Un dossier médical baladé par les hôpitaux

À la rentrée, son médecin prend enfin la mesure de sa situation physique et l’oriente vers les services de l’Hôpital Foch, qui centralisait les cas de Covid long en Ile-de-France à ce moment-là. Au bout de trois semaines, son dossier est refusé. "Je pense qu’ils s’étaient aperçus du nombre de cas de Covid long qui s’étaient déclarés durant l’été et ils m’ont dit par téléphone 'On ne prend plus les cas comme vous'", explique-t-elle. Après avoir contacté l'ARS, elle est reçue par une infectiologue en octobre, qui lui confirme le diagnostic de Covid long, jugé "aigu".

Elle passe des examens neurologiques qui ne révèlent rien d'anormal puis est orientée vers la cellule d'accompagnement de l'AP-HP Raymond Poincaré de Garches, en région parisienne. Mais là encore, son dossier est refusé, cette fois-ci car son état de santé est "trop avancé". Une information confirmée par le docteur Clémence Lefèvre-Dognin, qui officie à la cellule. Cette dernière précise que les patients doivent être suffisamment aptes physiquement pour intégrer la cellule car il faut "supporter le programme" : il faut pouvoir tenir les exercices, mais aussi avoir assez d’énergie pour les trajets en voiture ou en transport qui entourent les séances de soin.

Le bout du tunnel ?

Son état de santé s'améliore finalement légèrement, grâce à du repos et à de l'acupuncture, ce qui lui permet d'intégrer la cellule fin février 2023, soit un an après sa contamination. "Cela reste très éprouvant, avec les exercices de rééducation physique et cognitive mais le petit groupe que nous formons avec trois autres femmes malades est une force. C'est motivant de se retrouver, de rire et de dédramatiser nos situations", explique-t-elle, soulagée.

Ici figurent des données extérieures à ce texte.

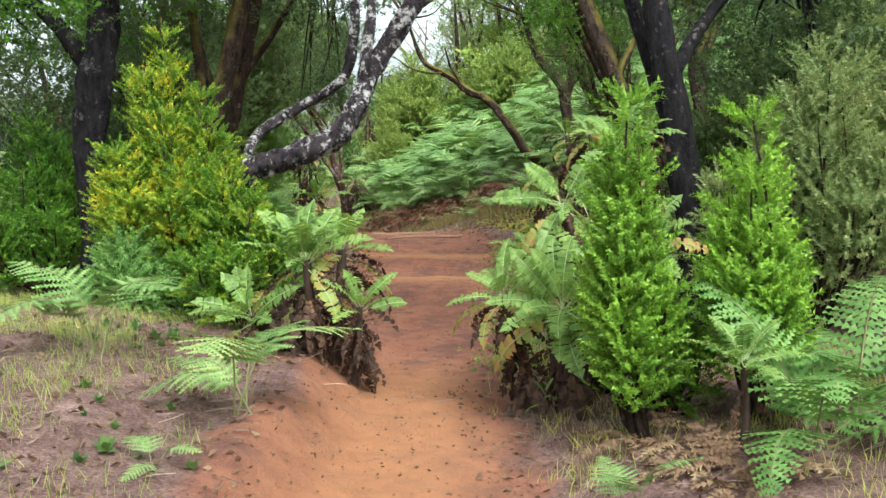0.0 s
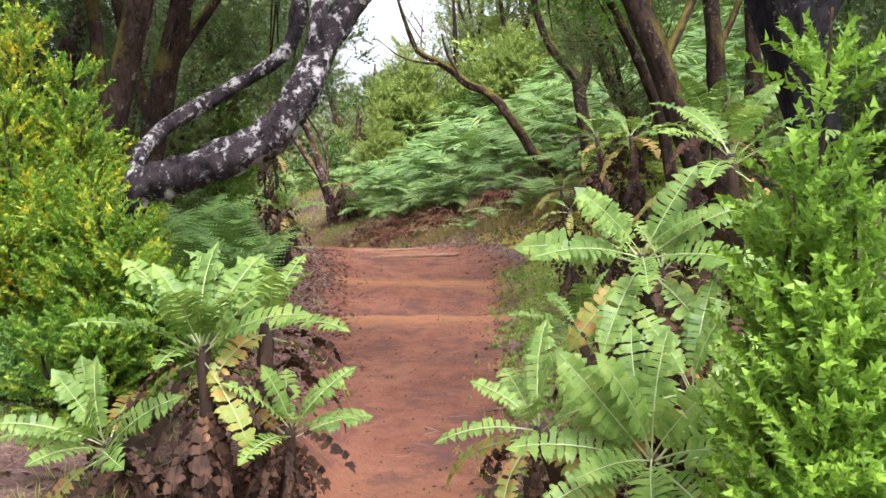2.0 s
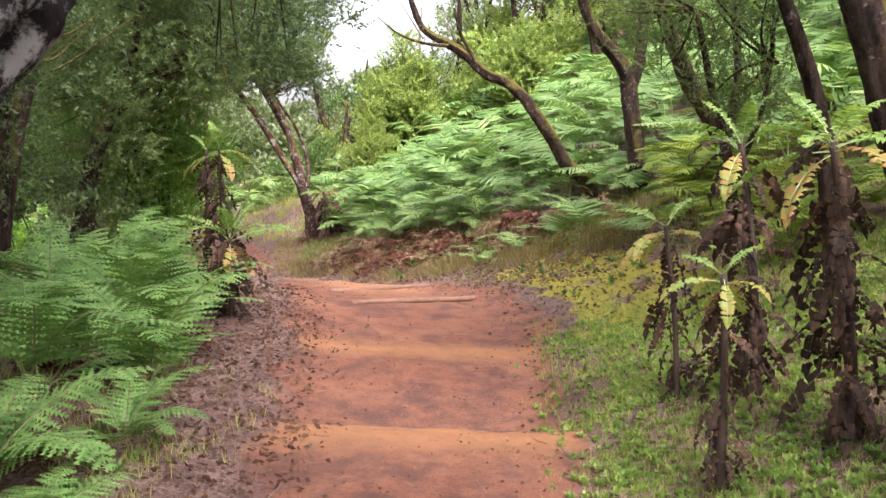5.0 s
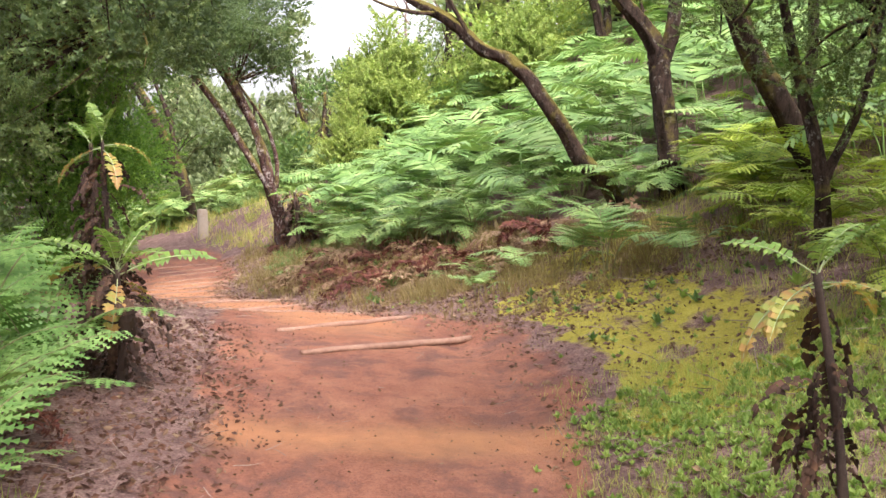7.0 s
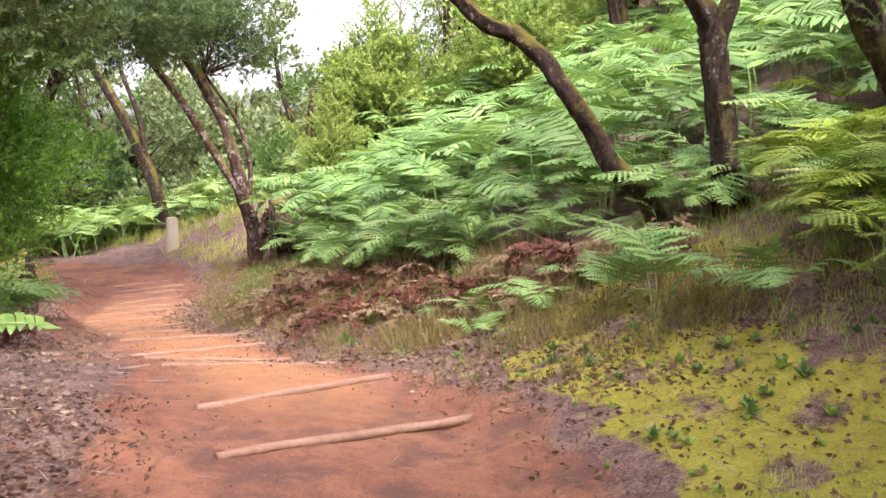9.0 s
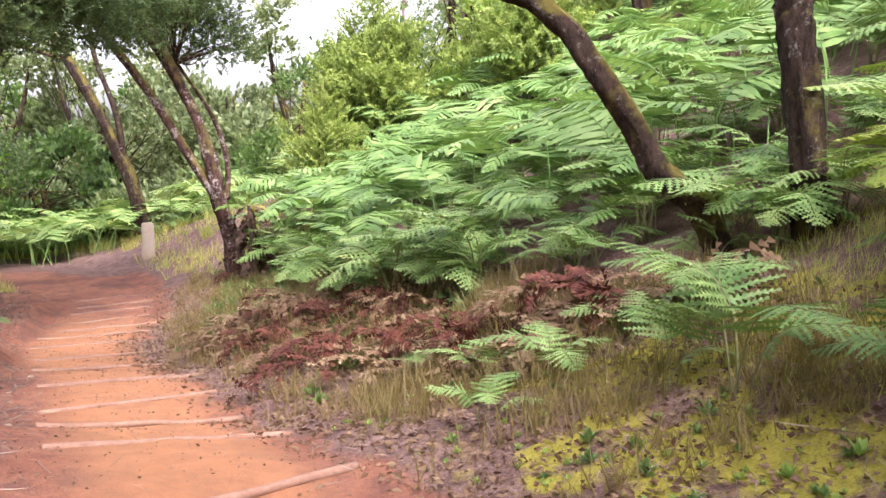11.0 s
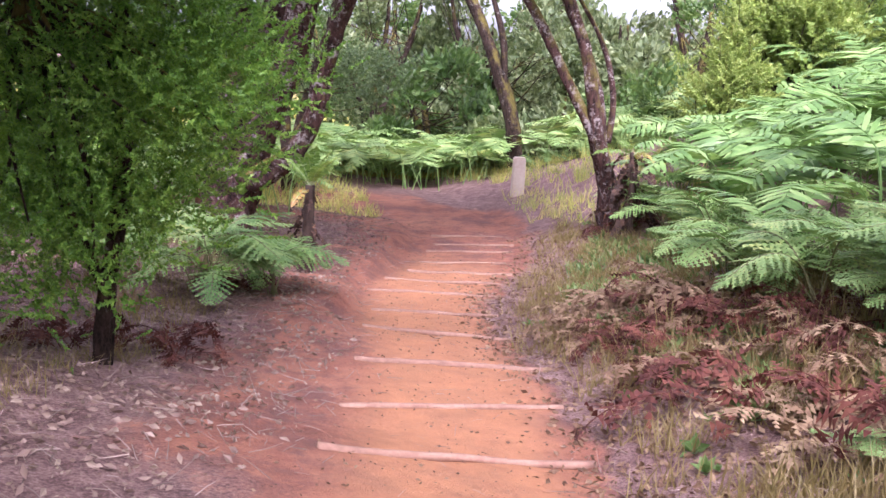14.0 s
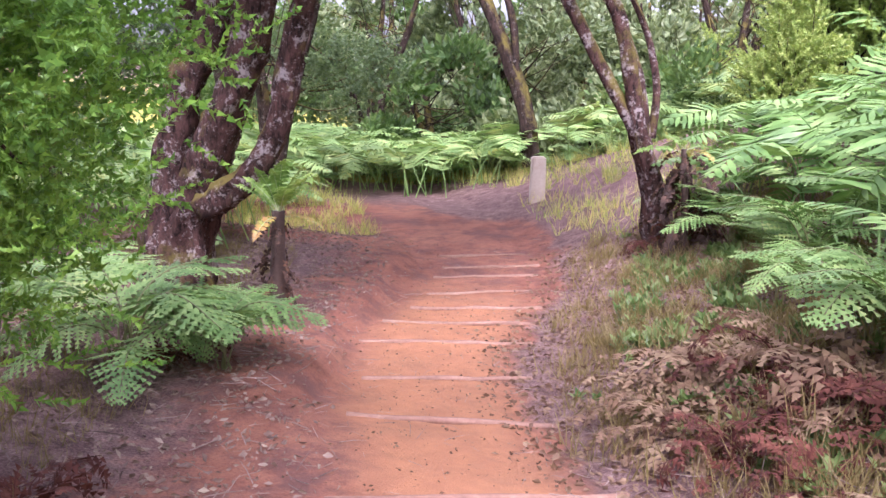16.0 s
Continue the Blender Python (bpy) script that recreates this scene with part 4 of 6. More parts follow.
# trees by the post
heath_tree((-2.95, 24.3, gz(-2.95, 24.3) - 0.05), [
    [((-2.95, 24.30, -0.75), 0.133), ((-2.98, 24.20, -0.20), 0.099), ((-3.11, 24.00, 0.40), 0.080), ((-3.29, 24.00, 1.20), 0.073), ((-3.63, 24.00, 2.00), 0.066), ((-4.17, 24.10, 3.00), 0.053), ((-4.86, 24.20, 4.00), 0.033)],
    [((-3.09, 24.00, 0.30), 0.066), ((-3.48, 24.00, 0.95), 0.056), ((-4.00, 24.00, 1.80), 0.053), ((-4.68, 24.00, 2.70), 0.047), ((-5.39, 24.00, 3.50), 0.033)],
    [((-3.03, 24.10, 0.10), 0.060), ((-3.2, 24.20, 0.90), 0.049), ((-3.6, 24.30, 1.70), 0.047), ((-4.15, 24.40, 2.60), 0.040), ((-4.80, 24.60, 3.60), 0.026)],
    [((-3.04, 24.20, 0.30), 0.040), ((-3.05, 24.30, 0.80), 0.033), ((-3.25, 24.40, 1.40), 0.026), ((-3.7, 24.40, 2.10), 0.020)],
], [((-4.4, 24.3, 3.9), (1.7, 1.5, 0.8)), ((-5.4, 24.0, 3.5), (1.2, 1.2, 0.6)), ((-3.3, 24.8, 3.7), (1.1, 1.1, 0.6)), ((-4.0, 24.3, 2.9), (1.0, 0.9, 0.45)), ((-5.0, 24.2, 2.9), (1.0, 0.9, 0.5)), ((-3.93, 24.9, 2.7), (0.9, 0.8, 0.45)), ((-3.4, 25.2, 2.45), (0.6, 0.6, 0.4)), ((-3.1, 23.4, 2.9), (0.7, 0.7, 0.4))], "group of leaning brown trunks on one root", M_BARK_RED, M_HEATH_DARK, seed=121, density=75)
heath_tree((-6.2, 30.2, gz(-6.2, 30.2) - 0.05), [
    [((-6.2, 30.2, -0.7), 0.14), ((-6.35, 30.2, 0.1), 0.12), ((-6.75, 30.2, 1.2), 0.10), ((-7.3, 30.2, 2.3), 0.09), ((-7.9, 30.2, 3.3), 0.06), ((-8.8, 30.2, 4.2), 0.04)],
    [((-6.5, 30.2, 0.5), 0.07), ((-6.6, 30.2, 1.5), 0.06), ((-6.95, 30.2, 2.6), 0.05), ((-7.1, 30.3, 3.8), 0.03)],
    [((-7.4, 30.2, 2.5), 0.04), ((-8.3, 30.1, 2.8), 0.03), ((-9.3, 30.0, 2.95), 0.02)],
], [((-8.3, 30.3, 4.2), (1.8, 1.5, 0.7)), ((-7.0, 30.5, 4.4), (1.2, 1.2, 0.6))], "slender dark leaning tree with bare lower limbs", M_BARK, M_HEATH_DARK, seed=131)
# many-stemmed mossy tree above the bare earth
EB = (-5.63, 20.65)
heath_tree((*EB, gz(*EB) - 0.05), [
    [((-5.69, 20.65, -0.85), 0.234), ((-5.64, 20.65, -0.30), 0.185), ((-5.46, 20.60, 0.20), 0.161), ((-5.20, 20.55, 0.70), 0.146), ((-4.98, 20.55, 1.20), 0.146), ((-4.84, 20.55, 1.90), 0.127), ((-4.65, 20.65, 3.00), 0.088)],
    [((-5.84, 20.65, -0.80), 0.194), ((-5.86, 20.65, -0.10), 0.155), ((-5.77, 20.65, 0.50), 0.146), ((-5.64, 20.65, 0.95), 0.146), ((-5.37, 20.65, 1.30), 0.127), ((-5.14, 20.65, 1.90), 0.116), ((-4.95, 20.75, 3.00), 0.078)],
    [((-5.43, 20.55, 0.05), 0.116), ((-5.12, 20.50, 0.18), 0.097), ((-4.84, 20.45, 0.40), 0.092), ((-4.64, 20.45, 0.80), 0.088), ((-4.51, 20.45, 1.40), 0.082), ((-4.23, 20.45, 2.00), 0.068), ((-3.85, 20.55, 3.00), 0.039)],
    [((-5.75, 20.75, 0.70), 0.078), ((-5.79, 20.85, 1.30), 0.073), ((-5.68, 20.85, 2.00), 0.068), ((-5.45, 20.95, 3.00), 0.049)],
    [((-5.26, 20.65, 0.60), 0.068), ((-5.18, 20.80, 1.20), 0.068), ((-5.06, 20.85, 2.00), 0.058), ((-4.75, 20.95, 3.00), 0.039)],
], [((-5.18, 20.85, 3.5), (1.8, 1.6, 0.8)), ((-6.48, 20.95, 3.2), (1.2, 1.2, 0.8)), ((-3.98, 20.55, 3.3), (1.0, 0.9, 0.6)), ((-4.2, 20.8, 2.7), (1.0, 0.9, 0.45)), ((-5.7, 21.0, 2.7), (1.0, 0.9, 0.5)), ((-3.4, 21.2, 2.8), (0.9, 0.8, 0.4)), ((-4.5, 20.2, 2.75), (1.2, 1.0, 0.45)), ((-4.3, 22.4, 3.0), (1.3, 1.3, 0.5)), ((-6.3, 20.4, 2.2), (0.9, 0.9, 0.7)), ((-4.15, 20.3, 2.35), (0.75, 0.7, 0.35)), ((-4.0, 19.4, 2.7), (0.8, 0.8, 0.4)), ((-3.94, 22.2, 2.45), (0.8, 0.8, 0.35))], "many-stemmed tree with lichened and mossy twisted trunks", M_BARK_RED, M_HEATH_DARK, seed=141, density=75)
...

Adèle est toujours dans l'attente d'une affectation de longue durée (ALD), qui lui permettrait de toucher une indemnisation de l'Assurance maladie. Comme elle, Santé publique France estime à plus de deux millions le nombre de Français adultes ayant contracté un Covid long. Selon un rapport du ministère de la Santé, sur la totalité des personnes ayant eu le Covid-19, 10 % auraient des symptômes persistants.